One of the key assumptions of the Afrocentrist is that all relationships are based on centers and margins and the distances from either the center or the margin. When black people view themselves as centered and central in their own history, then they see themselves as agents, actors, and participants rather than as marginals on the periphery of political or economic experience. According to this paradigm, human beings have discovered that all phenomena are expressed in the fundamental categories of space and time. Furthermore, it is then understood that relationships develop and knowledge increases to the extent that we are able to appreciate the issues of space and time.

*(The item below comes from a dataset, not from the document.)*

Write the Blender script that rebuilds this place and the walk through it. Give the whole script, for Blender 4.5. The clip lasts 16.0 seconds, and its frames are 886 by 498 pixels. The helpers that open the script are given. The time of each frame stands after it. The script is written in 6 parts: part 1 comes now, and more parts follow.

The Afrocentric scholar or practitioner knows that one way to express Afrocentricity is by marking. Whenever a person delineates a cultural boundary around a particular cultural space in human time, this is called marking. It might be done with the announcement of a certain symbol, the creation of a special bonding, or the citing of personal heroes of African history and culture. Beyond citing the revolutionary thinkers in history; that is, beyond Amilcar Cabral, Frantz Fanon, Malcolm X, and Nkrumah, black people must be prepared to act upon their interpretation of what is in their best interests, that is, in their interests as a historically oppressed population. This is the fundamental necessity for advancing the political process.
Afrocentricity is the substance of African regeneration because it is in line with what contemporary philosophers Haki Madhubuti and Maulana Karenga, among others, have articulated as in the best image and interest of African people. They ask, What is any better than operating and acting out of one's own collective interest? What is any greater than seeing the world through African eyes? What resonates more with people than understanding that Africans are central to their history, not someone else's? If Africans can, in the process of materializing their consciousness, claim space as agents of progressive change, then they can change their condition and change the world.
Afrocentricity maintains that one can claim this space only if one knows the general characteristics of Afrocentricity as well as the practical applications of the field.
Bibliography:
1) Asante, Molefi Kete. 1998. The Afrocentric Idea. Philadelphia: Temple University Press.
2) Mazama, Ama, ed. 2003. The Afrocentric Paradigm. Trenton, NJ: Africa World.